Martin served as chairman of the ritual committee of the new fraternity and did much work for the third degree of ritual. Martin also served on the degree oaths committee.

In 1939, Martin became the National Executive Secretary of the fraternity, a position he held until 1964. He and his wife Grace received the Distinguished Service to Music Medal in 1965 for their service to the fraternity. In the same year, Martin was made a life member of the board of trustees.

In 1984, Kappa Kappa Psi established the A. Frank Martin Award to recognize regionally-known band directors who have made significant contributions to the band field.

In 1999, Tau Beta Sigma renamed the award given to the outstanding chapter in the nation during the biennium to the Grace and A. Frank Martin Chapter Leadership Award, in honor of the Martins' help in getting Tau Beta Sigma operating.

== Personal life ==

Martin married Grace Faye Aikins in Pawnee City, Nebraska, on August 12, 1919. The couple had three children: Andrew Franklin Martin Jr., Frances Martin, and Mildred Martin.

Andrew F. Martin Jr. was born June 11, 1920, and was a Major in the United States Air Force.
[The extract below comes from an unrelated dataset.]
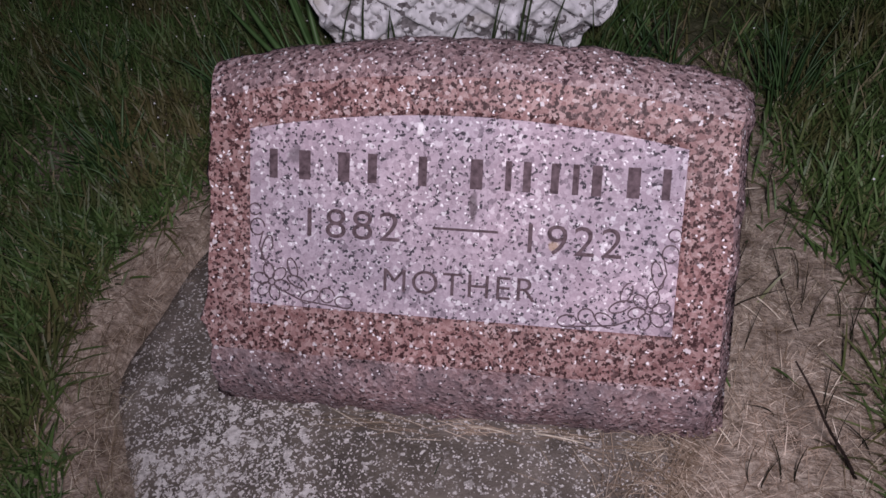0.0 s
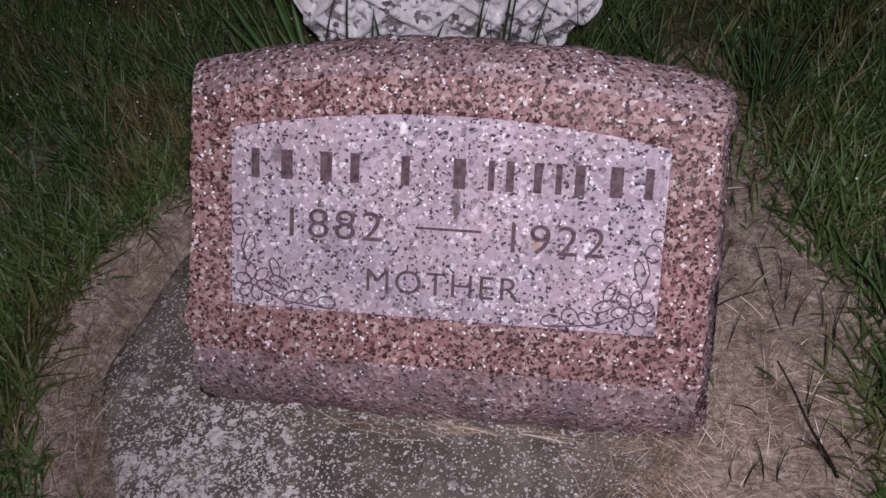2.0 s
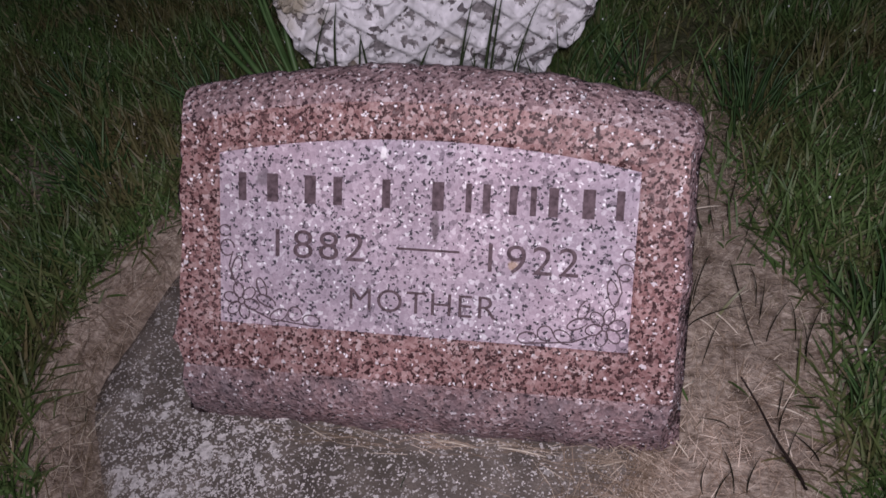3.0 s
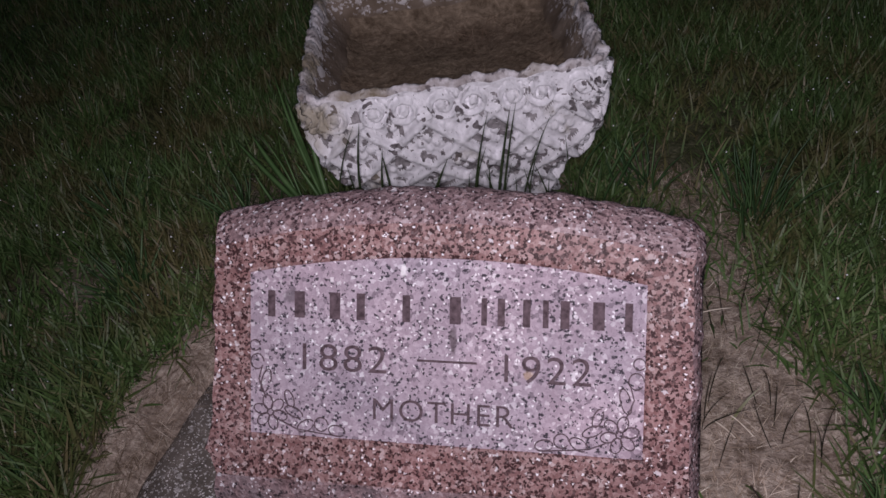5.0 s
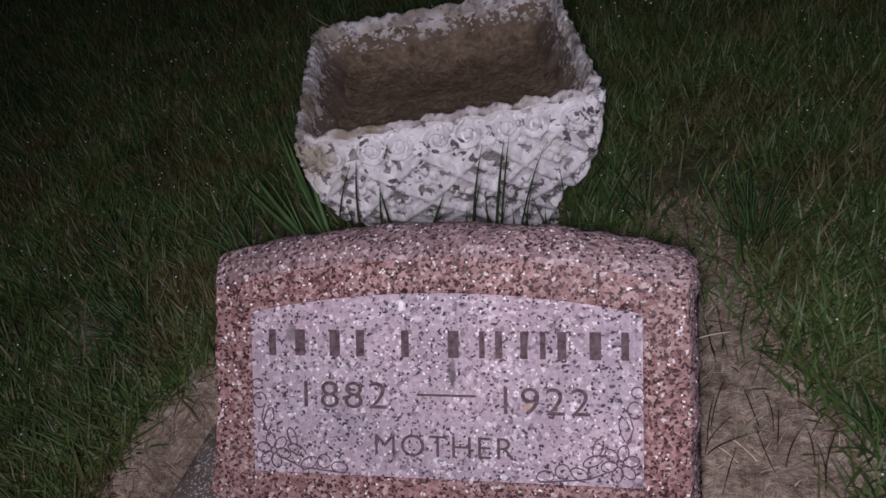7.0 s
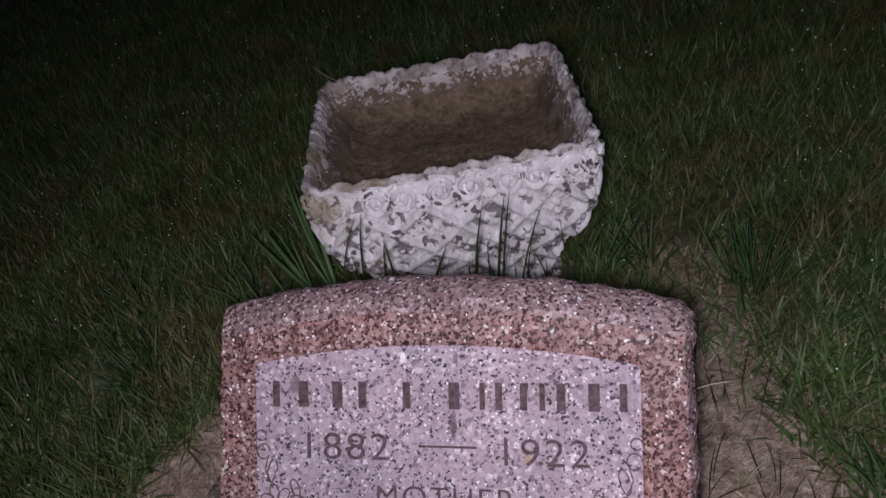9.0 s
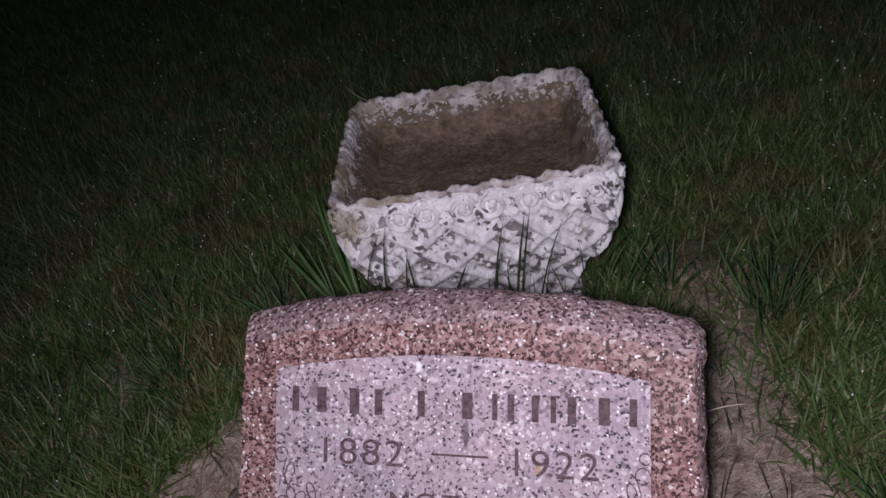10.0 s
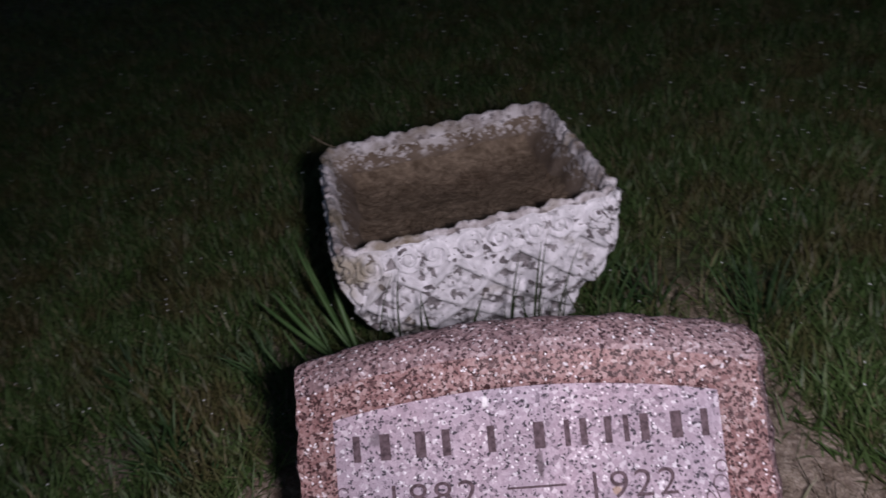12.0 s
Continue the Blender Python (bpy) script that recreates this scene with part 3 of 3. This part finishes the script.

Martin Jr. died on December 1, 1954, in an accident off Okinawa and is buried in Arlington National Cemetery.

Frances was a charter member of the Alpha chapter of Tau Beta Sigma at Oklahoma State and served as the sorority's fourth National President from 1951 to 1953.

A. Frank Martin died on June 9, 1982, and is buried at Fairlawn Cemetery in Stillwater.